They could create 18,600 skilled jobs, add $20.3b a year in economic value
By Aaron Low, The Straits Times, 29 Jan 2013
SINGAPORE attracted a record amount of investments last year, a sign that it is holding its own in an increasingly competitive world, said the Economic Development Board (EDB) yesterday.
About $16 billion of fixed asset investments flowed in, 17 per cent up on 2011. These investments should eventually add $20.3 billion in economic value a year to the economy and create 18,600 skilled jobs.
The $16 billion figure is the highest in Singapore's history, apart from the one-off petrochemical-related investment spikes in 2007 and 2008. The EDB discounts those as one-off lump sums.
EDB chairman Leo Yip said: "It was a good year for Singapore."
He added that companies wanting to invest in the fast-growing region and Asia in general were behind the good result.
But he warned that inward investment is likely to decline given Singapore's physical limitations of finite land and manpower.
"There continues to be land for industry to grow," said Mr Yip.
"It is quite clear that we have reached a stage of our economic development where the rate of growth of land going forward cannot be the same as what we had experienced in the past."

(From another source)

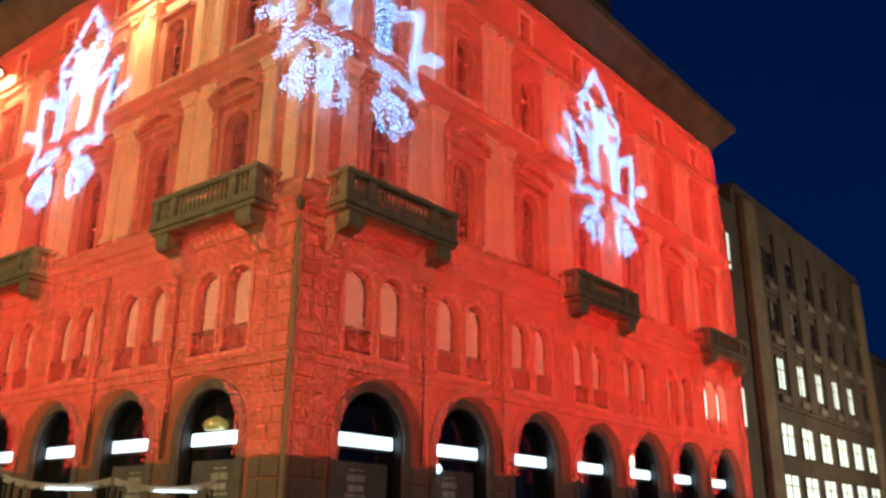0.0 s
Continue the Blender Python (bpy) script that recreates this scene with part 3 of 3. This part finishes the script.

The largest contributor to fixed asset investment last year was the chemicals sector, which drew in $6.7 billion.
Electronics was a close second, bringing in $6.2 billion in investments despite it being a difficult year for the sector. Electronics output fell 11.3 per cent last year compared with 2011. Some analysts have attributed this to Singapore having little exposure to the fast-growing mobile devices sector but EDB managing director Yeoh Keat Chuan dismissed this.
He noted that about 30 per cent of the semiconductor sector here builds parts for smartphones and mobile devices, adding that industry leaders such as Qualcomm, Apple and Samsung have significant operations in Singapore.
"While we are plugged into the communications sector, Singapore's electronics industry is diversified," he said.
"But it also means that we are very much plugged into the global electronics sector. Unfortunately in 2012, the global electronics industry was depressed."
CIMB regional economist Song Seng Wun said the figures did show that Singapore remains attractive and competitive.
"It takes a lot for an electronics firm to plonk down hundreds of millions to set up a factory in these difficult times. This probably means Singapore is doing something right."
Singapore remains competitive: EDB
Republic still a compelling choice for firms looking to tap region's growth
By Aaron Low, The Straits Times, 29 Jan 2013
SINGAPORE faces many challenges, including rising costs, strong competition from other centres and a revival of United States manufacturing.
But Economic Development Board (EDB) chairman Leo Yip believes that Singapore still represents a compelling choice for firms looking to tap Asian and South-east Asian growth.
Singapore is one of the world's most competitive economies, often ranked near the top of international competitiveness surveys.
But a combination of rising inflation and tighter manpower policies has started to put pressure on companies here.
A survey by the business consultancy arm of The Economist magazine recently said that Singapore is losing some of its shine among multinational firms.
Speaking at a press briefing to announce last year's investment figures, Mr Yip acknowledged yesterday that many firms are concerned over rising costs and have complained about the difficulty in getting staff for their operations.
But despite the rising costs and manpower issues, Singapore continues to attract firms here because of the total package it offers.
"But in overall terms, the picture we are getting shows that firms continue to find Singapore an attractive location to consider to expand in this part of the world."
He also said that while EDB is aware of the trend for US manufacturing firms to move back to their home base, so far, there has been no indication that Singapore has been affected.
And as for whether firms are concerned over the Republic's new political environment, Mr Yip said that they are keen to learn about the situation.
"They ask, but whether it means they are losing trust in Singapore? No, they continue to trust the country," he said.
OCBC economist Selena Ling said that Singapore remains competitive but it also faces immense challenges from its competitors.
"Global competition remains very keen for foreign investments, so while Singapore currently ranks highly in terms of global competitiveness, any complacency should be avoided," she said.
One company convinced that Singapore is an ideal place to expand its Asia-Pacific operations is data storage firm Nimble Storage.
The US firm wants to move its regional headquarters from Sydney to Singapore in about 18 months.
Asked if Singapore's rising costs were a deterrent, Nimble's vice-president for Asia-Pacific, Mr Peter O'Connor, said: "Sydney isn't a low-cost location either. So in relative terms, it's not that much different."
Singapore too has a much larger pool of IT talent than Sydney, which the firm intends to tap.
"Nimble is a very unique company and we believe that we will be able to attract talent. So we are not too worried about the manpower crunch," he said.
"We see Singapore as an important hub from which we can quickly expand into the rest of Asia."